The rest is split between the owners and the players, with the players taking a share of roughly 60%.

But that deal expired at midnight on Thursday, with efforts to draw up a new agreement so far proving fruitless.

'Brutal' game

For the past fortnight, the two sides have been taking part in a formal federal mediation process in an effort to settle their differences.

The owners claim that the existing deal is too generous towards the players.

They want a further $1bn set aside for themselves before the remainder is shared out. It's a proposal which has received short shrift from the players themselves.

Although the talks also include issues such as health benefits, pensions and plans to extend the NFL's regular season, it is clear that the revenue-sharing plan is the main source of conflict.

"Players believe they've earned their money, that they play a brutal and dangerous game and that they've earned their rewards", says Michael McCann, a sports law expert at Vermont Law School.

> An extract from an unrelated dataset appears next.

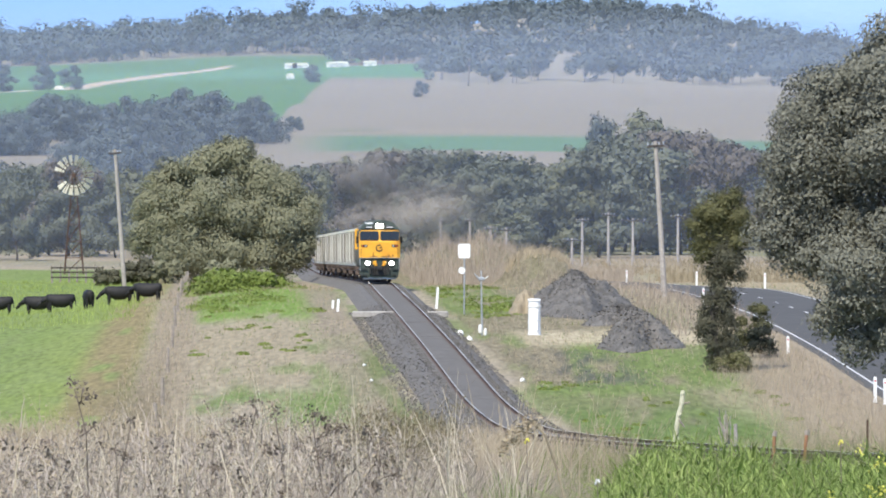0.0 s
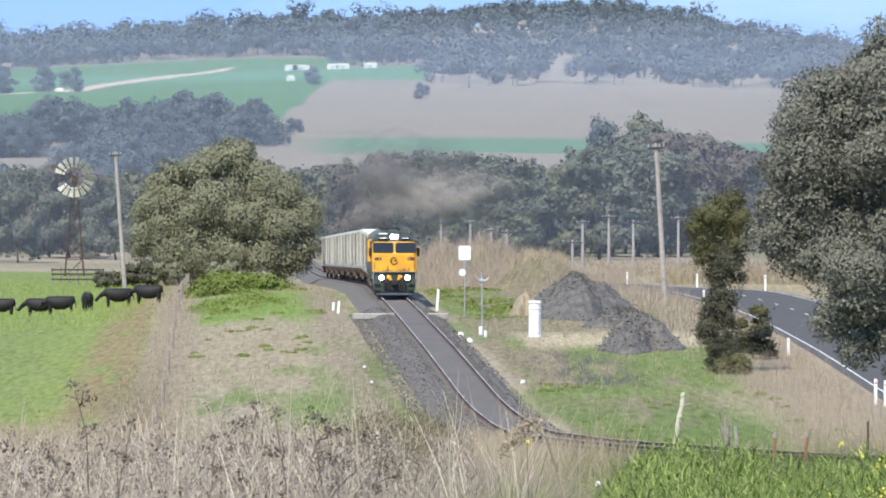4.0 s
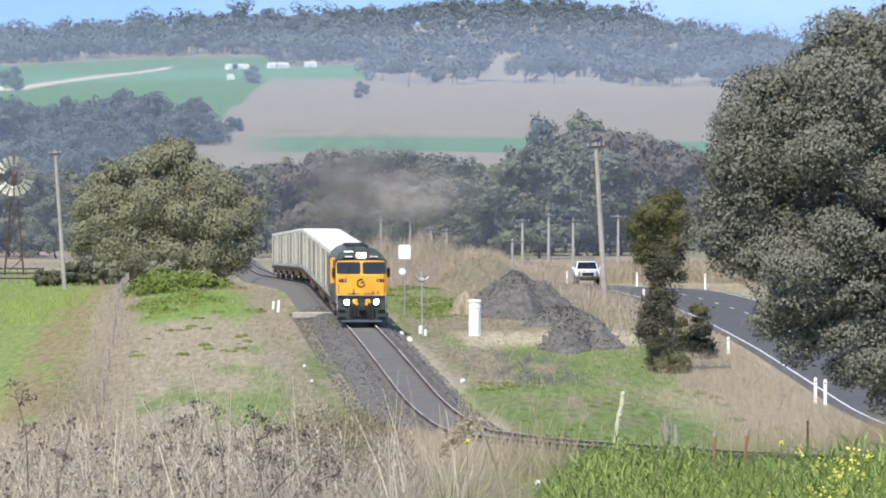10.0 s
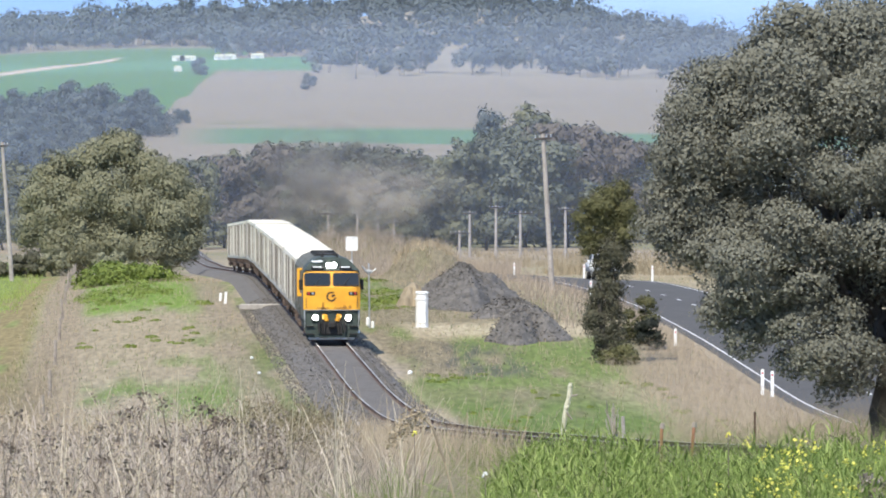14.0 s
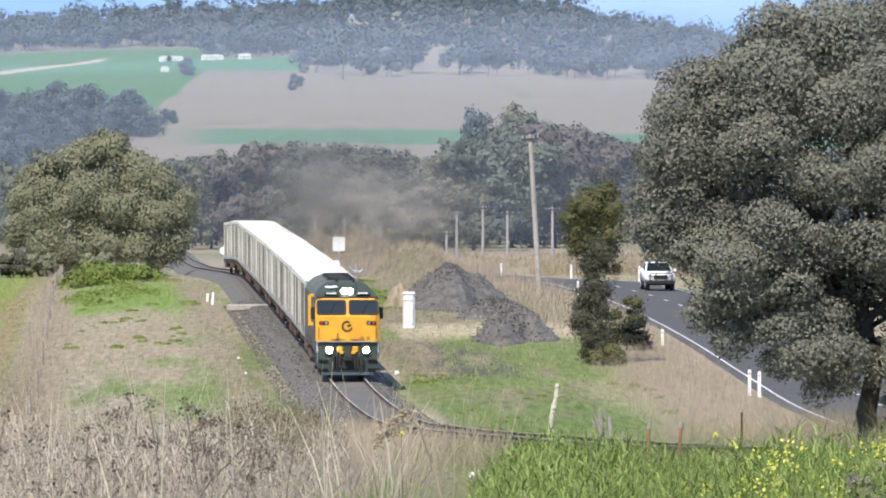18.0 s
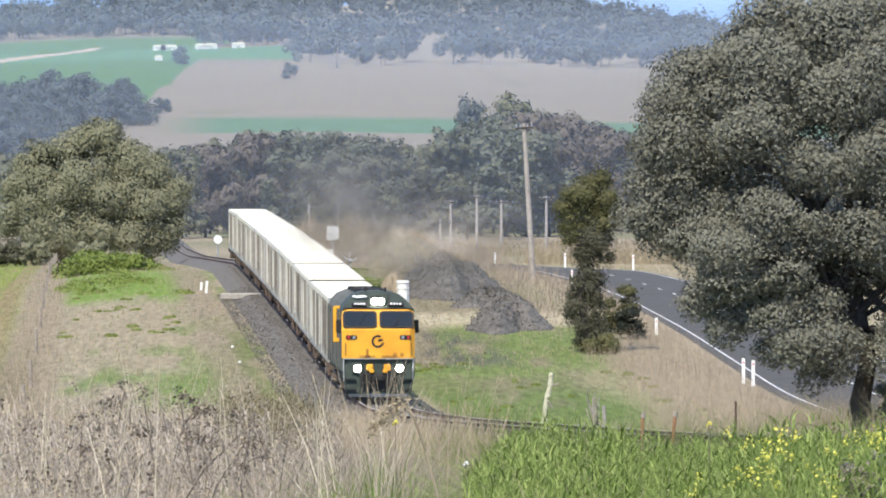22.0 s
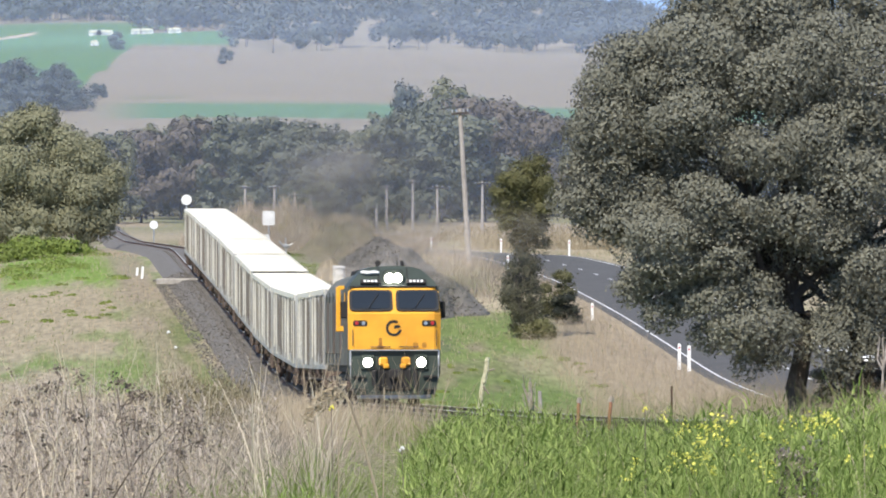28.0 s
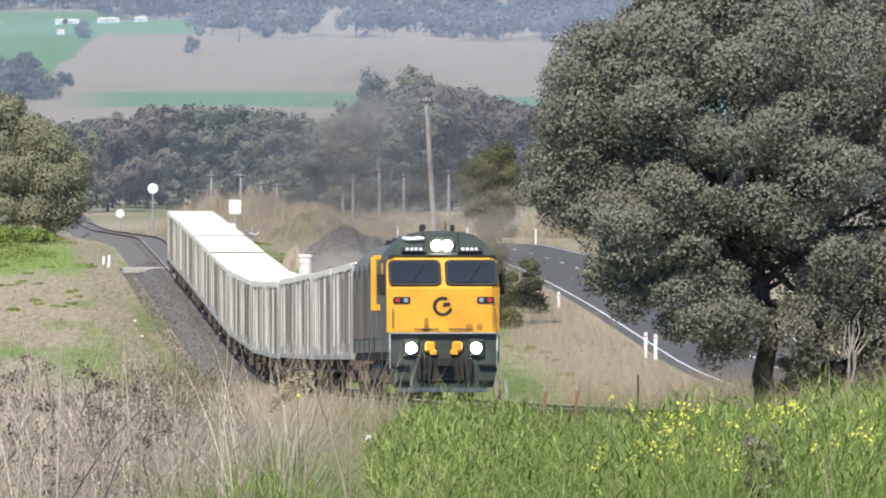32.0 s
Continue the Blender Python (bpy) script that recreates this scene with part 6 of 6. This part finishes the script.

"Owners believe that the game itself is in a precarious spot - that if the players don't give up some of their earnings, it will no longer be economically sensible for teams to exist and for owners to keep those teams."

'Decertify'

If a deal cannot be reached soon, then the consequences could be severe.

As a starting point, the owners are expected to impose a lockout, effectively paralysing NFL business and depriving players of pay and benefits.

Meanwhile, the NFLPA may decide to "decertify", effectively renouncing its status as a union and becoming a trade association instead.

Image caption,

This year's Super Bowl broke broadcasting records

This would ensure that arrangements made in the past through collective agreements between the union and the NFL would no longer be immune to competition law, and could be challenged in the courts.

Such arrangements are central to the way the NFL works.

They include the salary cap, which limits the amount clubs can spend on wages, and the draft system which ensures the weakest clubs have first refusal on the best players coming through the college system.

These measures mean that the richest clubs cannot simply buy up all the best players, and ensure that the league remains competitive.

But in the absence of a collective agreement, they could be deemed illegal, and expose the NFL to potentially damaging lawsuits.

The new NFL season is not due to begin until the autumn.

But already there are serious concerns that a drawn-out dispute could lead to games being cancelled, and damage the credibility of the league.

"It would be a mistake to cancel the season," says Professor McCann.

"There's a market here. If the NFL isn't playing games, other sports will enter the picture.

"Major League Baseball, the National Basketball Association, even major League soccer would benefit by the NFL not playing games."

Billionaires v millionaires

Meanwhile, President Obama has called on the two sides to see reason.

"We've got owners, most of whom are worth close to a billion dollars. You've got players who are making millions of dollars", he told a press conference at the White House

"My working assumption is that at a time when people are having to cut back, compromise and worry about making the mortgage and pay for their kids' college educations, the two sides should be able to work it out - without the president of the United States intervening."

If a deal cannot be reached, it would mean empty stadiums and blank TV screens when the 2011 NFL competition is scheduled to restart again on Thursday, 8 September.